Prison Space: What They Did
- Authorized $123 million in special indebtedness (COPs) for prison expansion – $45 million for women’s health and mental health care and $78 million for new additions at men’s prisons. Changes will add an estimated 2,268 beds to men’s prisons. Including new criminal legislation, a prison shortage of 3,200 is estimated by 2012.
- Permitted early release from prison for terminally ill, nonviolent offenders and illegal alien nonviolent offenders (the latter will be deported).
General Operations: What They Did
- Directed a performance review of the probation system and established a link between probation/prison and court databases.
- Established a new State Bureau of Investigations (SBI) crime lab in the Triad area. (The main SBI crime lab in Raleigh was recently expanded and there is a smaller western lab.)
- Added 686 new positions in the court system, including judges, prosecutors, magistrates, and support personnel.
- Added 31 new positions in the Department of Justice – mostly in the SBI – 57 new positions in the Department of Correction, and 16 new positions in Crime Control & Public Safety. Cut 95 positions in Juvenile Justice.

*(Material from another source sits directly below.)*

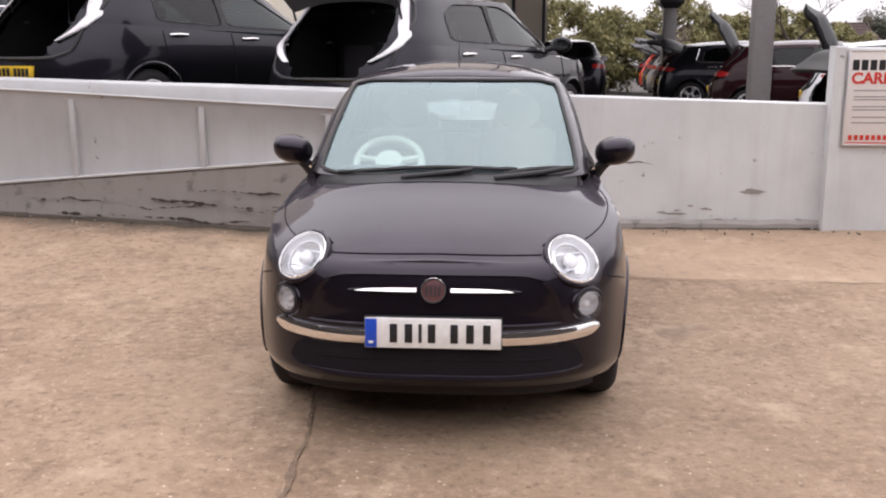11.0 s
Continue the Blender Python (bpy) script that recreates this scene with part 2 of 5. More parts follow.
# ---- vehicles ----
class Hull:
    """A shell given by its plan outline at each height: half width, nose and tail as functions of z."""

    def __init__(s, half, nose, tail, yc, n):
        s.half, s.nose, s.tail, s.yc, s.n = half, nose, tail, yc, n

    def side(s, y, z):
        w, nf, nr = s.half(z), s.n[0], s.n[1]
        qf = np.clip((s.yc[0] - y) / np.maximum(s.yc[0] - s.nose(z), 1e-3), 0, 1)
        qr = np.clip((y - s.yc[1]) / np.maximum(s.tail(z) - s.yc[1], 1e-3), 0, 1)
        return w * (1 - qf**nf) ** (1 / nf) * (1 - qr**nr) ** (1 / nr)

    def front(s, x, z):
        k = np.clip(np.abs(x) / s.half(z), 0, 1)
        return s.yc[0] - (s.yc[0] - s.nose(z)) * (1 - k ** s.n[0]) ** (1 / s.n[0])

    def rear(s, x, z):
        k = np.clip(np.abs(x) / s.half(z), 0, 1)
        return s.yc[1] + (s.tail(z) - s.yc[1]) * (1 - k ** s.n[1]) ** (1 / s.n[1])

    def ring(s, z, m):
        """m + 1 places from the middle of the nose along one side to the middle of the tail."""
        a = np.linspace(0, math.pi / 2, 90)
        w, f, r = float(s.half(z)), float(s.nose(z)), float(s.tail(z))
        xf, yf = w * np.sin(a) ** (2 / s.n[0]), s.yc[0] - (s.yc[0] - f) * np.cos(a) ** (2 / s.n[0])
        xr, yr = w * np.cos(a) ** (2 / s.n[1]), s.yc[1] + (r - s.yc[1]) * np.sin(a) ** (2 / s.n[1])
        x, y = np.r_[xf, xr], np.r_[yf, yr]
        d = np.r_[0, np.cumsum(np.hypot(np.diff(x), np.diff(y)))]
        t = np.linspace(0, d[-1], m + 1)
        return np.interp(t, d, x), np.interp(t, d, y)


def at_side(hull, loop, sign, out=0.0):
    """Places on the flank of a hull from (y, z)."""
    return [Vector((sign * (float(hull.side(y, z)) + out), y, z)) for y, z in loop]


def at_front(hull, loop, out=0.0):
    return [Vector((x, float(hull.front(x, z)) - out, z)) for x, z in loop]


def at_rear(hull, loop, out=0.0):
    return [Vector((x, float(hull.rear(x, z)) + out, z)) for x, z in loop]


def sheet(bm, place, loop, thick=0.0, way=None, rings=6):
    """A curved sheet that fills a loop on a hull; with thickness, it gets a rim and a back."""
    c = loop.mean(0)
    rows = [place(c + (loop - c) * k) for k in np.linspace(1, 0.04, rings)]
    vs = quads(bm, rows, close=True)
    bm.faces.new(vs[-1])
    if thick:
        back = [bm.verts.new(v.co + way * thick) for v in vs[0]]
        n = len(back)
        for k in range(n):
            bm.faces.new((vs[0][k], back[k], back[(k + 1) % n], vs[0][(k + 1) % n]))
    return bm


def shell(hull, low, high, top, holes, m=110, rows=20, cap=8, power=3.0, inner=None, bores=()):
    """Both halves of a shell between the heights low(y) and high(y), closed inwards to the height top(y) and to the half width inner(y).
    holes: (kind, loop) openings, with loops in (y, z) for 'side' and (x, z) for 'front' and 'rear'."""
    bm = bmesh.new()
    _, yref = hull.ring(float(np.mean([low(0.0), high(0.0)])), m)
    lo, hi = low(yref), high(yref)
    P = np.zeros((rows + 1 + cap, m + 1, 3))
    ztab = np.linspace(min(lo.min(), 0), hi.max() + 0.02, 60)
    rx, ry = np.array([hull.ring(z, m) for z in ztab]).transpose(1, 0, 2)
    for j in range(m + 1):
        z = lo[j] + (hi[j] - lo[j]) * np.linspace(0, 1, rows + 1)
        P[: rows + 1, j] = np.stack([np.interp(z, ztab, rx[:, j]), np.interp(z, ztab, ry[:, j]), z], 1)
        x, y, z = P[rows, j]
        xin = 0.0 if inner is None else min(x, float(inner(y)))
        zt = max(float(top(y)), z)
        for k in range(1, cap + 1):
            u = 1 - k / cap
            xx = xin + (x - xin) * u
            P[rows + k, j] = xx, y, z + (zt - z) * (1 - (xx / max(x, 1e-6)) ** power)
    flat = P.reshape(-1, 3)
    cell = 0.6 * float(np.hypot(*(P[0, m // 2, :2] - P[0, m // 2 + 1, :2])))
    cut = []
    for kind, loop in holes:
        cols = [1, 2] if kind == "side" else [0, 2]
        w = np.maximum(hull.half(flat[:, 2]), 1e-3)
        ok = flat[:, 0] > 0.55 * w if kind == "side" else (flat[:, 1] < hull.yc[0] if kind == "front" else flat[:, 1] > hull.yc[1])
        ok &= np.arange(len(flat)) < (rows + 1) * (m + 1)
        half = loop
        sd, near = distance(half, flat[:, cols])
        snap = ok & (np.abs(sd) < cell)
        flat[np.ix_(snap, cols)] = near[snap]
        for i in np.where(snap)[0]:
            x, y, z = flat[i]
            if kind == "side":
                flat[i, 0] = float(hull.side(y, z))
            else:
                flat[i, 1] = float(hull.front(x, z) if kind == "front" else hull.rear(x, z))
        cut.append((kind, half, cols))
    for centre, axis, radius in bores:
        d = flat - np.array(centre)
        ax = np.array(axis)
        along = d @ ax
        across = d - along[:, None] * ax
        rad = np.linalg.norm(across, axis=1)
        snap = (np.abs(rad - radius) < 0.011) & (np.abs(along) < 0.12)
        flat[snap] += across[snap] * ((radius - rad[snap]) / rad[snap])[:, None]
    for sign in (1, -1):
        vs = [[bm.verts.new((sign * p[0], p[1], p[2])) for p in row] for row in P]
        for i in range(rows + cap):
            q = (P[i, :-1] + P[i, 1:] + P[i + 1, :-1] + P[i + 1, 1:]) / 4
            gone = np.zeros(m, bool)
            for centre, axis, radius in bores:
                d = q - np.array(centre)
                along = d @ np.array(axis)
                gone |= (np.linalg.norm(d - along[:, None] * np.array(axis), axis=1) < radius) & (np.abs(along) < 0.12)
            if i < rows:
                for kind, loop, cols in cut:
                    ok = q[:, 0] > 0.5 * hull.half(q[:, 2]) if kind == "side" else (q[:, 1] < hull.yc[0] if kind == "front" else q[:, 1] > hull.yc[1])
                    gone |= ok & (distance(loop, q[:, cols])[0] < 0)
            for j in range(m):
                if not gone[j]:
                    bm.faces.new((vs[i][j], vs[i][j + 1], vs[i + 1][j + 1], vs[i + 1][j]))
    bmesh.ops.remove_doubles(bm, verts=bm.verts, dist=1e-4)
    bmesh.ops.delete(bm, geom=[v for v in bm.verts if not v.link_faces], context="VERTS")
    return bm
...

- Required reviews of Juvenile Crime Prevention Councils, the Criminal Justice Partnership Program, the Conference of Clerks, the Conference of District Attorneys, and Tarheel Challenge.
- Authorized an additional $16 million of Highway Fund money to be spent towards a statewide 800 MHz system for emergency responders.
- Provided more than $80 million to fund nonprofit organizations.
Ask the Voters:
Civitas DecisionMaker Polls
On the issue of crime and punishment for crimes, do you generally think we need longer prison sentences or more intervention and rehabilitation for criminals?
Longer prison: 37%
More interven.: 48%
Do you support the death penalty?
Do you support or oppose the death penalty for raping a child?
General Operations: What They Didn’t Do
- Fund Department of Justice requests for a case management system, internal audit staff, a special litigation reserve, and more SBI agents to investigate public corruption violations.
- Substantially increase judicial salaries (annual cost of $26 million), which are among the lowest in the southeast according to a 2005 study by the State Judicial Council.